We all know that you have to promote your books if you want them to sell. We should also all know that book PR is a great component of that whole process - the part where you show your book is relevant to potential readers, bring it to their attention, and get some buzz generated.
But when working on a book PR campaign, I think some authors (especially of the self-published or e-published variety) forget about something that can be even more important - author PR.
Why do I think author PR is more important than book PR? Because buzz built around your book will help to sell that book. Buzz built around you will still help to sell that book, but will also help to sell other books you've already written or will write in the future (not to mention any other products or services you may be offering related to your book).
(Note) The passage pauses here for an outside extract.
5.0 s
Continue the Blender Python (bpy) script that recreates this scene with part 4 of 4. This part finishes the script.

Author PR is about building your exposure and reputation as an authority in the niche or genre in which you're writing. I think it's much more important in non-fiction publishing than fiction (although fiction writers shouldn't neglect it - how often do people buy a new novel just because they recognize the author and have liked their past work?).
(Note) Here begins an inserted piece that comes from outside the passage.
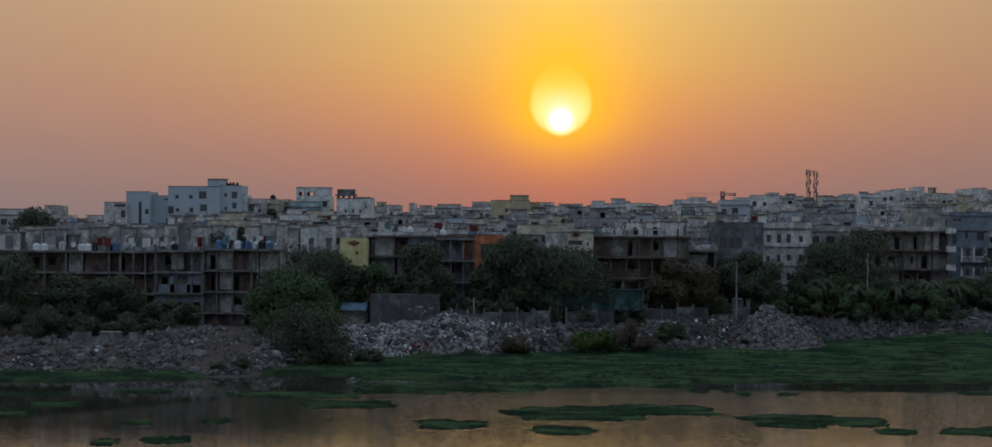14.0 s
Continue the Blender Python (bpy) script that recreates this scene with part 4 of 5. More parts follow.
roof_room(94.52, 432, 26.47, 1.14, 4.0, 1.93, "pale", 0)
roof_room(99.02, 430, 26.0, 1.77, 4.0, 1.97, "white", 0)
house(-108.16, 470, 3.46, 9, 18.31, "pale", "far house at the town edge", floors=4, cols=2, seed=173)
house(-116.61, 500, 3.53, 9, 21.17, "dirty", "brownish block over the trees", floors=4, cols=2, seed=174, parapet=0.2, bands=False)
house(-93.29, 440, 4.15, 9, 18.35, "pale", "low pale flat-roofed house", floors=4, cols=2, seed=175)
house(-95.15, 430, 4.43, 9, 17.61, "pale", "low pale house with flat roof", floors=4, cols=2, seed=176)
house(54.2, 450, 6.63, 9, 20.72, "dirty", "house that carries a phone mast on its roof", floors=4, cols=3, seed=177)
phone_mast(53.7, 452, 20.72, 9.39, 2.0)
tower_crane(71.82, 900, 30.87)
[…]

The idea is that by getting people to recognize your name, and have some positive image tied to it, you'll get them to be more open to buying your books. For example, if a well-known self-help guru publishes a book in their area of expertise, they'll likely sell far more copies than a similar book coming out by someone who (even with equal credentials) is completely unknown to the target market.
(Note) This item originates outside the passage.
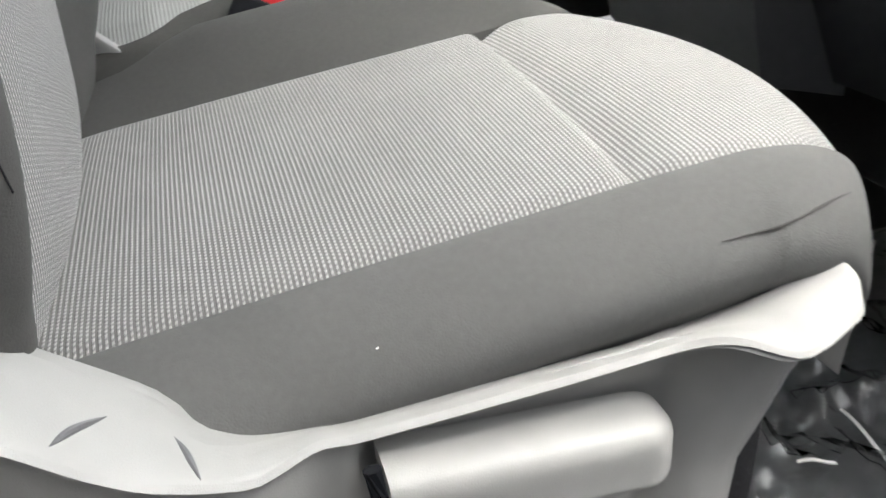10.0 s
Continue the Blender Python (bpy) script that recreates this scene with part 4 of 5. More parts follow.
def cover(u, v):
    """Lip along the cushion, a crisp outer edge, and the face set back below it."""
    y = -0.2136 + 0.6122 * u
    zi, xo, zo = smooth_table(INNER_Z, y), smooth_table(OUTER_X, y), smooth_table(OUTER_Z, y)
    back = ss(0.340, 0.395, y)
    boss = ss(0.150, 0.141, y)
    face = max(0.5492, xo - 0.027) * (1 - boss) + (xo - 0.005) * boss
    face = face * (1 - back) + (xo - 0.005) * back
    prof = [(0.534, zi - 0.036), (0.5407, zi - 0.005), (0.5456, zi), (0.5456 + 0.45 * (xo - 0.5456), 0.5 * (zi + zo) + 0.0024), (xo - 0.0030, zo + 0.0012), (xo, zo - 0.0012), (xo - 0.0020, zo - 0.0036), (face + 0.0020, zo - 0.007), (face - 0.003, zo - 0.037), (face - 0.007, zo - 0.09), (face + 0.010, zo - 0.18), (0.577, 0.06)]
    n = len(prof) - 1
    f = min(v * n, n - 1e-6)
    k = int(f)
    p = Vector(prof[k]).lerp(Vector(prof[k + 1]), f - k)
    return Vector((p.x, y - ss(0.72, 1.0, u) * (0.022 * ss(0.5, 0.65, v) + 0.055 * ss(0.65, 1.0, v)), p.y))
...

There are a lot of ways you can build author publicity, and I'll be sharing an author PR checklist with you that includes a lot of them within the next week or so. What I want to know right now is what you think about author PR. Is it important in selling your books? Obviously unknown authors can still sell books - they all start out that way after all. But could they sell more, in your view, by putting more emphasis into their own publicity prior to that first book launch? Or should they focus on book marketing for their first title, and let that lead to some recognition to build on?